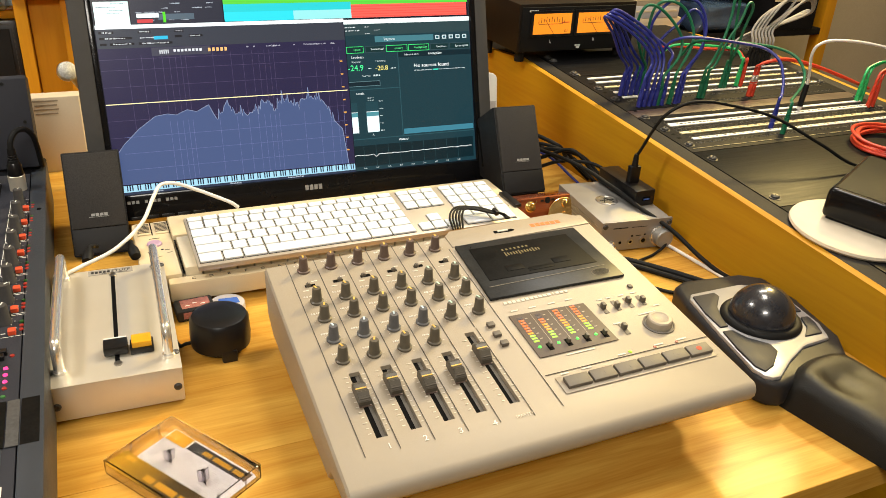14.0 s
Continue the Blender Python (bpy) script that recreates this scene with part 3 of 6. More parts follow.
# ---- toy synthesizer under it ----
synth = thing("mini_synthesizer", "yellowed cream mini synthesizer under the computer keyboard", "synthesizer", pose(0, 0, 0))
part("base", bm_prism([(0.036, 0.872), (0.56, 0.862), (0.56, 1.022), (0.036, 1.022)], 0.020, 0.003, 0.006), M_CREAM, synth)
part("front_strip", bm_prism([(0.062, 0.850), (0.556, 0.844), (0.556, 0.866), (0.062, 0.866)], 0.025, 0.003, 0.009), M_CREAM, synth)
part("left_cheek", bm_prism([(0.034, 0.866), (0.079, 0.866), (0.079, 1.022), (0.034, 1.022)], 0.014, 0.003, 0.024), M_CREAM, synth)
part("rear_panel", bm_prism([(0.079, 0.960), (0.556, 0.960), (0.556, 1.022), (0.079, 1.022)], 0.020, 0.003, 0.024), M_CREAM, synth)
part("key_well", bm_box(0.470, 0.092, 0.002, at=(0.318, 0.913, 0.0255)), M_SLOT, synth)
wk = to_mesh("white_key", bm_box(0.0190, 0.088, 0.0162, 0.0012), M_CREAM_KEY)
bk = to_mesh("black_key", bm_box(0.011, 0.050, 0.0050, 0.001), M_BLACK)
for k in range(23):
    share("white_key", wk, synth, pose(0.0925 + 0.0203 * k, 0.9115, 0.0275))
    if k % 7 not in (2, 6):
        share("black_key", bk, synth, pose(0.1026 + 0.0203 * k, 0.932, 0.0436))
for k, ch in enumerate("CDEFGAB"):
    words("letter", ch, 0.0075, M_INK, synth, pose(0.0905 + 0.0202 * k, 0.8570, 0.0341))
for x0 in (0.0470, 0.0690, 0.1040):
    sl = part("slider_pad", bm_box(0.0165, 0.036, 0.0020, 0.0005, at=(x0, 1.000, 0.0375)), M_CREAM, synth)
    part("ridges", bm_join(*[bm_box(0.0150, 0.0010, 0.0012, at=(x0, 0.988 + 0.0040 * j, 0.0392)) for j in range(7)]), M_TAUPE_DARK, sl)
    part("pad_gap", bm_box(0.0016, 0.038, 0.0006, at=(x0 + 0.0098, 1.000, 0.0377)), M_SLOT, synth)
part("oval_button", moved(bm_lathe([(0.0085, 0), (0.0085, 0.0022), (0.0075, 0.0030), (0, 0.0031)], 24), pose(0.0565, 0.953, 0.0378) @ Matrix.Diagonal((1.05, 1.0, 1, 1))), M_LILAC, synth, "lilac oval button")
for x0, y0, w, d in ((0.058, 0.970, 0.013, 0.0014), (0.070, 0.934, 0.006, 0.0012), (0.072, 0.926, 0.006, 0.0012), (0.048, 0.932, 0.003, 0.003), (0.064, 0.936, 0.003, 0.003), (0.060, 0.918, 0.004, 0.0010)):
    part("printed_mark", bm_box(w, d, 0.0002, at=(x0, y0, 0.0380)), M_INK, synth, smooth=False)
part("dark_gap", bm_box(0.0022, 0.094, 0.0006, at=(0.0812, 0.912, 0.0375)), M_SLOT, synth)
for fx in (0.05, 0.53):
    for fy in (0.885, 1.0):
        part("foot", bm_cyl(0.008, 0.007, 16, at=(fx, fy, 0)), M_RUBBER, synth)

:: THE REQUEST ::
Transcribe the material exactly, leaving every picture out.

:: EXERCISE SOLUTION ::
14.0 s
Continue the Blender Python (bpy) script that recreates this scene with part 3 of 6. More parts follow.
# ---- toy synthesizer under it ----
synth = thing("mini_synthesizer", "yellowed cream mini synthesizer under the computer keyboard", "synthesizer", pose(0, 0, 0))
part("base", bm_prism([(0.036, 0.872), (0.56, 0.862), (0.56, 1.022), (0.036, 1.022)], 0.020, 0.003, 0.006), M_CREAM, synth)
part("front_strip", bm_prism([(0.062, 0.850), (0.556, 0.844), (0.556, 0.866), (0.062, 0.866)], 0.025, 0.003, 0.009), M_CREAM, synth)
part("left_cheek", bm_prism([(0.034, 0.866), (0.079, 0.866), (0.079, 1.022), (0.034, 1.022)], 0.014, 0.003, 0.024), M_CREAM, synth)
part("rear_panel", bm_prism([(0.079, 0.960), (0.556, 0.960), (0.556, 1.022), (0.079, 1.022)], 0.020, 0.003, 0.024), M_CREAM, synth)
part("key_well", bm_box(0.470, 0.092, 0.002, at=(0.318, 0.913, 0.0255)), M_SLOT, synth)
wk = to_mesh("white_key", bm_box(0.0190, 0.088, 0.0162, 0.0012), M_CREAM_KEY)
bk = to_mesh("black_key", bm_box(0.011, 0.050, 0.0050, 0.001), M_BLACK)
for k in range(23):
    share("white_key", wk, synth, pose(0.0925 + 0.0203 * k, 0.9115, 0.0275))
    if k % 7 not in (2, 6):
        share("black_key", bk, synth, pose(0.1026 + 0.0203 * k, 0.932, 0.0436))
for k, ch in enumerate("CDEFGAB"):
    words("letter", ch, 0.0075, M_INK, synth, pose(0.0905 + 0.0202 * k, 0.8570, 0.0341))
for x0 in (0.0470, 0.0690, 0.1040):
    sl = part("slider_pad", bm_box(0.0165, 0.036, 0.0020, 0.0005, at=(x0, 1.000, 0.0375)), M_CREAM, synth)
    part("ridges", bm_join(*[bm_box(0.0150, 0.0010, 0.0012, at=(x0, 0.988 + 0.0040 * j, 0.0392)) for j in range(7)]), M_TAUPE_DARK, sl)
    part("pad_gap", bm_box(0.0016, 0.038, 0.0006, at=(x0 + 0.0098, 1.000, 0.0377)), M_SLOT, synth)
part("oval_button", moved(bm_lathe([(0.0085, 0), (0.0085, 0.0022), (0.0075, 0.0030), (0, 0.0031)], 24), pose(0.0565, 0.953, 0.0378) @ Matrix.Diagonal((1.05, 1.0, 1, 1))), M_LILAC, synth, "lilac oval button")
for x0, y0, w, d in ((0.058, 0.970, 0.013, 0.0014), (0.070, 0.934, 0.006, 0.0012), (0.072, 0.926, 0.006, 0.0012), (0.048, 0.932, 0.003, 0.003), (0.064, 0.936, 0.003, 0.003), (0.060, 0.918, 0.004, 0.0010)):
    part("printed_mark", bm_box(w, d, 0.0002, at=(x0, y0, 0.0380)), M_INK, synth, smooth=False)
part("dark_gap", bm_box(0.0022, 0.094, 0.0006, at=(0.0812, 0.912, 0.0375)), M_SLOT, synth)
for fx in (0.05, 0.53):
    for fy in (0.885, 1.0):
        part("foot", bm_cyl(0.008, 0.007, 16, at=(fx, fy, 0)), M_RUBBER, synth)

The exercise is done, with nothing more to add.